Dragana Lukić (Драгана Лукић; born 19 January 1988) is a Serbian politician who has been the mayor of Loznica since November 2024. Previously, she served in the Serbian national assembly from 2022 to 2024. Lukić is a member of the Serbian Progressive Party (SNS).

==Early life and career==
Lukić was born in Loznica, in what was then the Socialist Republic of Serbia in the Socialist Federal Republic of Yugoslavia. She holds a bachelor's degree and a master's degree from the University of Belgrade, where she studied in the Faculty of Defectology, and completed one further year of studies at the Belgrade Institute of Mental Health, where she focused on support and integration for people with developmental disabilities. For nine years, she worked at an elementary school in the village of Lešnica.

==Politician==
Lukić appeared in the twenty-fifth position on the Progressive Party's electoral list for the Loznica city assembly in the 2020 Serbian local elections and was elected when the list won a majority victory with forty-three out of fifty-nine seats.

===Parliamentarian===
Lukić was given the one hundredth position on the SNS's list in the 2022 Serbian parliamentary election and was elected when the list won a plurality victory with 120 out of 250 seats. The Progressives remained the dominant force in Serbia's government after the election, and Lukić supported the ministry in the assembly. In her first term, Lukić served on the labour committee (Note: Formally known as the Committee on Labour, Social Affairs, Social Inclusion, and Poverty Reduction.) and was a member of 130 different parliamentary friendship groups. (Note: She was a member of the friendship groups with Albania, Argentina, Armenia, Australia, Austria, Azerbaijan, the Bahamas, Bangladesh, Belarus, Belgium, Bhutan, Bosnia and Herzegovina, Botswana, Brazil, Bulgaria, Burundi, Cambodia, Cameroon, Cape Verde, the Caribbean countries (Antigua and Barbuda, Barbados, Belize, Dominica, Haiti, Saint Kitts and Nevis, Saint Lucia), Chile, China, Colombia, Comoros, Costa Rica, Croatia, Cuba, the Czech Republic, the Democratic Republic of the Congo, Denmark, Djibouti, the Dominican Republic, Ecuador, El Salvador, Equatorial Guinea, Eritrea, Eswatini, Ethiopia, Finland, France, Gabon, the Gambia, Georgia, Germany, Greece, Grenada, Guatemala, Guinea-Bissau, Guyana, Honduras, Hungary, Iceland, Indonesia, Ireland, Israel, Italy, Jamaica, Japan, Jordan, Kuwait, Kyrgyzstan, Laos, Latvia, Lesotho, Liberia, Libya, Liechtenstein, Luxembourg, Madagascar, Malaysia, the Maldives, Mali, Malta, Mauritius, Micronesia, Mongolia, Montenegro, Morocco, Mozambique, Myanmar, Namibia, the Netherlands, New Zealand and the Pacific Island States (Fiji, Nauru, Palau, Papua New Guinea, the Solomon Islands, Tuvalu, Vanuatu), Nicaragua, North Macedonia, Norway, Oman, Pakistan, Palestine, Panama, Paraguay, Peru, Portugal, Qatar, the Republic of Congo, Romania, Russia, Rwanda, Sao Tome and Principe, Saudi Arabia, Saint Vincent and the Grenadines, Senegal, Sierra Leone, Slovakia, Slovenia, South Sudan, the countries of Southeast Asia (Brunei Darussalam, Singapore, Thailand, Timor-Leste), Spain, Sri Lanka, the countries of Sub-Saharan Africa, Sudan, Suriname, Sweden, Switzerland, Syria, Tajikistan, Togo, Trinidad and Tobago, Turkmenistan, Turkey, Uganda, Ukraine, the United Arab Emirates, the United Kingdom, the United States of America, Uruguay, Uzbekistan, Vietnam, Zambia, and Zimbabwe.)

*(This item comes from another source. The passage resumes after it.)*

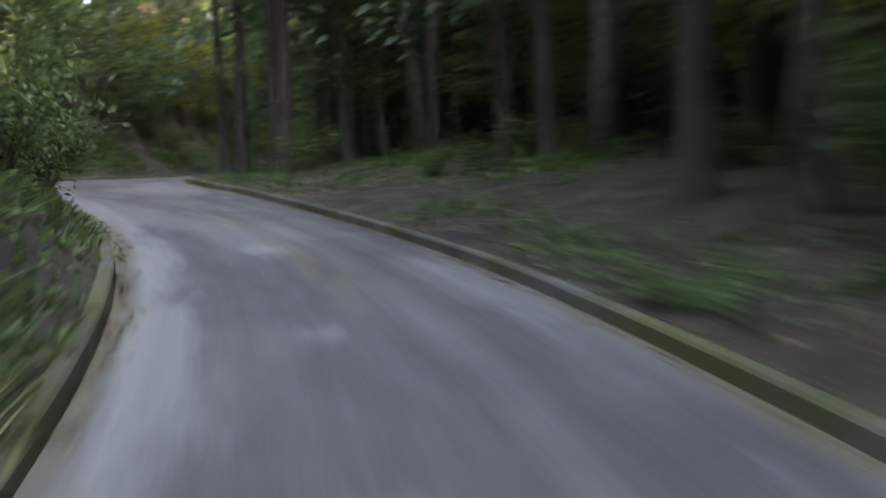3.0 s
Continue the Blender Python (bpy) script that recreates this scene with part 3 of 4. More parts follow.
# cedar forest: side, stretch of road, distance out, count
for right, s_range, e_range, count in ((False, (-8, 34), (7, 16), 22), (True, (24, 52), (4, 16), 52), (True, (50, 72), (2.6, 15), 46), (False, (36, 60), (6, 14), 12),
                                       (False, (60, 88), (7, 16), 14), (True, (70, 92), (5.5, 15), 20), (False, (84, 106), (3.5, 14), 22),
                                       (True, (108, 120), (2.6, 15), 26), (True, (120, 130), (5.0, 15), 14), (True, (128, 150), (4.5, 18), 32), (False, (132, 150), (7, 16), 8)):
    scatter(CEDARS, count, s_range, e_range, right, gap=1.8, tilt=1.0)
# extra cedars inside the bend and up the banks, added to block low sun
scatter(CEDARS, 26, (8, 34), (3.4, 13), True, gap=1.3, tilt=1.0)
scatter(CEDARS, 18, (34, 52), (4.5, 13), False, gap=1.2, tilt=1.0)
scatter(CEDARS, 16, (-8, 12), (4.5, 15), False, gap=1.2, tilt=1.0)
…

She was promoted to the fifty-eighth position on the SNS's list in the 2023 parliamentary election and was re-elected when the list won a majority victory with 129 seats. In her second term, she once again served on the labour committee and was a deputy member of the committee on human and minority rights and gender equality, the committee for the diaspora and Serbs in the region, and the committee on the rights of the child. She was a member of the friendship groups with Austria, Belarus, Bosnia and Herzegovina, the Caribbean countries (Antigua and Barbuda, the Bahamas, Barbados, Belize, Dominica, Dominican Republic, Grenada, Haiti, Panama, Saint Kitts and Nevis, Saint Lucia, Saint Vincent and the Grenadines, Trinidad and Tobago), China, Comoros, Cuba, the Democratic Republic of the Congo, Eritrea, Eswatini, Greece, Hungary, Japan, Mali, Nicaragua, Norway, Russia, Sao Tome and Principe, Spain, and Syria, as well as the friendship group with Australia, New Zealand, and the Pacific Islands states (Fiji, Nauru, Palau, Papua New Guinea, the Solomon Islands, Tuvalu, Vanuatu).

She was also promoted to the sixth position on the SNS's list for the Loznica city assembly in the 2023 Serbian local elections, which took place concurrently with the parliamentary vote, and was re-elected when the list won thirty-four seats.

===Mayor of Loznica===
Loznica's longtime mayor Vidoje Petrović submitted his resignation in October 2024. On 8 November 2024, Lukić was chosen as his successor. She resigned from the national assembly on the same day, as she could not hold a dual mandate as mayor and a member of parliament.